• _Your objective_
Repeat the material exactly, leaving nothing out.

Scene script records
----------------
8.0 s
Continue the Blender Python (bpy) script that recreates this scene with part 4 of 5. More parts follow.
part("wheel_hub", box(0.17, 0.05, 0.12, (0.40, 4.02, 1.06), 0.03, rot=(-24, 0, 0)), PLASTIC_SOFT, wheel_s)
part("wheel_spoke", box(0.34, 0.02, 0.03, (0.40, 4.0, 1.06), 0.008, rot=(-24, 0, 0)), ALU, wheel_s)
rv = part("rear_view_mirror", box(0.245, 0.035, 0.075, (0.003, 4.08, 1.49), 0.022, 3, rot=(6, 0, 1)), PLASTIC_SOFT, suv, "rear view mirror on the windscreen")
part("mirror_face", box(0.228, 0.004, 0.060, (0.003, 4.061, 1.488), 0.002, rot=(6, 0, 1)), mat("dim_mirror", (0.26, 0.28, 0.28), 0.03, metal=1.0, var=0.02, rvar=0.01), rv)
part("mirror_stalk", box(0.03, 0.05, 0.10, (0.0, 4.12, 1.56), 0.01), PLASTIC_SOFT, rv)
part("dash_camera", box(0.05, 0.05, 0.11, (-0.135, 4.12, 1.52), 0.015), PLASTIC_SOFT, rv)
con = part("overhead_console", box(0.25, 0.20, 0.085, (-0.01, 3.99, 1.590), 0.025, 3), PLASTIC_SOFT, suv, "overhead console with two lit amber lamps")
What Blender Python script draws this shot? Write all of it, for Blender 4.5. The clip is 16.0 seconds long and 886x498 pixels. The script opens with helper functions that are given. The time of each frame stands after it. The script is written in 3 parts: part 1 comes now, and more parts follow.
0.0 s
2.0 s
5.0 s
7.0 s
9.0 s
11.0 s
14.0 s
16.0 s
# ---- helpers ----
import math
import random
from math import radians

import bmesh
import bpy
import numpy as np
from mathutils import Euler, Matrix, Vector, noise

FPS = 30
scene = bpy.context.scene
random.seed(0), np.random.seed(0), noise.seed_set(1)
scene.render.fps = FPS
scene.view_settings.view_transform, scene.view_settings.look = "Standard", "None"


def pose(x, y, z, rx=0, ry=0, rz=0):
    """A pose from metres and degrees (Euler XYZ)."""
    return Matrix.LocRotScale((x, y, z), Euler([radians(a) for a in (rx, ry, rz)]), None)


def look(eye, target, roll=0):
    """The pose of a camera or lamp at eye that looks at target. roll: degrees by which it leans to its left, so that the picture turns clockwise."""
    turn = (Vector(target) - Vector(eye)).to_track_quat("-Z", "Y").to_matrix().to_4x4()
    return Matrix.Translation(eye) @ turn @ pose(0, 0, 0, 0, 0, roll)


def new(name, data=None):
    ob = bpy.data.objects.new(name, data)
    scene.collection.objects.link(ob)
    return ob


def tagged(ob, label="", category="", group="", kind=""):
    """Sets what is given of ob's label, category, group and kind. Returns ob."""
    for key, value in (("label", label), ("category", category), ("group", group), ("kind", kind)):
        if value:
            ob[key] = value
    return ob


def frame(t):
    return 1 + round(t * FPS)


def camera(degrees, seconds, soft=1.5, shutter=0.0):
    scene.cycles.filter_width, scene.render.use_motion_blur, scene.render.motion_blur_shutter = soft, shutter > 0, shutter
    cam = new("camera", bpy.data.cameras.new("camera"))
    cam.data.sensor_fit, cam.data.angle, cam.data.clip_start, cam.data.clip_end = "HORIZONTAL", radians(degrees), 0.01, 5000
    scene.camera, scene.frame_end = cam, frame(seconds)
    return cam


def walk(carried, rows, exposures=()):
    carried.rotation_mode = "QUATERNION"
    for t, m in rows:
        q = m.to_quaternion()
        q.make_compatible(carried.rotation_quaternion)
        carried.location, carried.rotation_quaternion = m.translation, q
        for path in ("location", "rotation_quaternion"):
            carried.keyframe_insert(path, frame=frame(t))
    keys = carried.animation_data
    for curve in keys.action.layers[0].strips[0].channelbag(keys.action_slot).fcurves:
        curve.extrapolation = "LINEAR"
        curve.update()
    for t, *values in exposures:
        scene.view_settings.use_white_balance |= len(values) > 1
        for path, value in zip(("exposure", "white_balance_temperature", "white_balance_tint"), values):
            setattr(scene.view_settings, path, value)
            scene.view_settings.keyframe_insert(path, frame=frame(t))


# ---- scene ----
----------------
• _The completed task_
8.0 s
Continue the Blender Python (bpy) script that recreates this scene with part 4 of 5. More parts follow.
part("wheel_hub", box(0.17, 0.05, 0.12, (0.40, 4.02, 1.06), 0.03, rot=(-24, 0, 0)), PLASTIC_SOFT, wheel_s)
part("wheel_spoke", box(0.34, 0.02, 0.03, (0.40, 4.0, 1.06), 0.008, rot=(-24, 0, 0)), ALU, wheel_s)
rv = part("rear_view_mirror", box(0.245, 0.035, 0.075, (0.003, 4.08, 1.49), 0.022, 3, rot=(6, 0, 1)), PLASTIC_SOFT, suv, "rear view mirror on the windscreen")
part("mirror_face", box(0.228, 0.004, 0.060, (0.003, 4.061, 1.488), 0.002, rot=(6, 0, 1)), mat("dim_mirror", (0.26, 0.28, 0.28), 0.03, metal=1.0, var=0.02, rvar=0.01), rv)
part("mirror_stalk", box(0.03, 0.05, 0.10, (0.0, 4.12, 1.56), 0.01), PLASTIC_SOFT, rv)
part("dash_camera", box(0.05, 0.05, 0.11, (-0.135, 4.12, 1.52), 0.015), PLASTIC_SOFT, rv)
con = part("overhead_console", box(0.25, 0.20, 0.085, (-0.01, 3.99, 1.590), 0.025, 3), PLASTIC_SOFT, suv, "overhead console with two lit amber lamps")
What Blender Python script draws this shot? Write all of it, for Blender 4.5. The clip is 16.0 seconds long and 886x498 pixels. The script opens with helper functions that are given. The time of each frame stands after it. The script is written in 3 parts: part 1 comes now, and more parts follow.
0.0 s
2.0 s
5.0 s
7.0 s
9.0 s
11.0 s
14.0 s
16.0 s
# ---- helpers ----
import math
import random
from math import radians

import bmesh
import bpy
import numpy as np
from mathutils import Euler, Matrix, Vector, noise

FPS = 30
scene = bpy.context.scene
random.seed(0), np.random.seed(0), noise.seed_set(1)
scene.render.fps = FPS
scene.view_settings.view_transform, scene.view_settings.look = "Standard", "None"


def pose(x, y, z, rx=0, ry=0, rz=0):
    """A pose from metres and degrees (Euler XYZ)."""
    return Matrix.LocRotScale((x, y, z), Euler([radians(a) for a in (rx, ry, rz)]), None)


def look(eye, target, roll=0):
    """The pose of a camera or lamp at eye that looks at target. roll: degrees by which it leans to its left, so that the picture turns clockwise."""
    turn = (Vector(target) - Vector(eye)).to_track_quat("-Z", "Y").to_matrix().to_4x4()
    return Matrix.Translation(eye) @ turn @ pose(0, 0, 0, 0, 0, roll)


def new(name, data=None):
    ob = bpy.data.objects.new(name, data)
    scene.collection.objects.link(ob)
    return ob


def tagged(ob, label="", category="", group="", kind=""):
    """Sets what is given of ob's label, category, group and kind. Returns ob."""
    for key, value in (("label", label), ("category", category), ("group", group), ("kind", kind)):
        if value:
            ob[key] = value
    return ob


def frame(t):
    return 1 + round(t * FPS)


def camera(degrees, seconds, soft=1.5, shutter=0.0):
    scene.cycles.filter_width, scene.render.use_motion_blur, scene.render.motion_blur_shutter = soft, shutter > 0, shutter
    cam = new("camera", bpy.data.cameras.new("camera"))
    cam.data.sensor_fit, cam.data.angle, cam.data.clip_start, cam.data.clip_end = "HORIZONTAL", radians(degrees), 0.01, 5000
    scene.camera, scene.frame_end = cam, frame(seconds)
    return cam


def walk(carried, rows, exposures=()):
    carried.rotation_mode = "QUATERNION"
    for t, m in rows:
        q = m.to_quaternion()
        q.make_compatible(carried.rotation_quaternion)
        carried.location, carried.rotation_quaternion = m.translation, q
        for path in ("location", "rotation_quaternion"):
            carried.keyframe_insert(path, frame=frame(t))
    keys = carried.animation_data
    for curve in keys.action.layers[0].strips[0].channelbag(keys.action_slot).fcurves:
        curve.extrapolation = "LINEAR"
        curve.update()
    for t, *values in exposures:
        scene.view_settings.use_white_balance |= len(values) > 1
        for path, value in zip(("exposure", "white_balance_temperature", "white_balance_tint"), values):
            setattr(scene.view_settings, path, value)
            scene.view_settings.keyframe_insert(path, frame=frame(t))


# ---- scene ----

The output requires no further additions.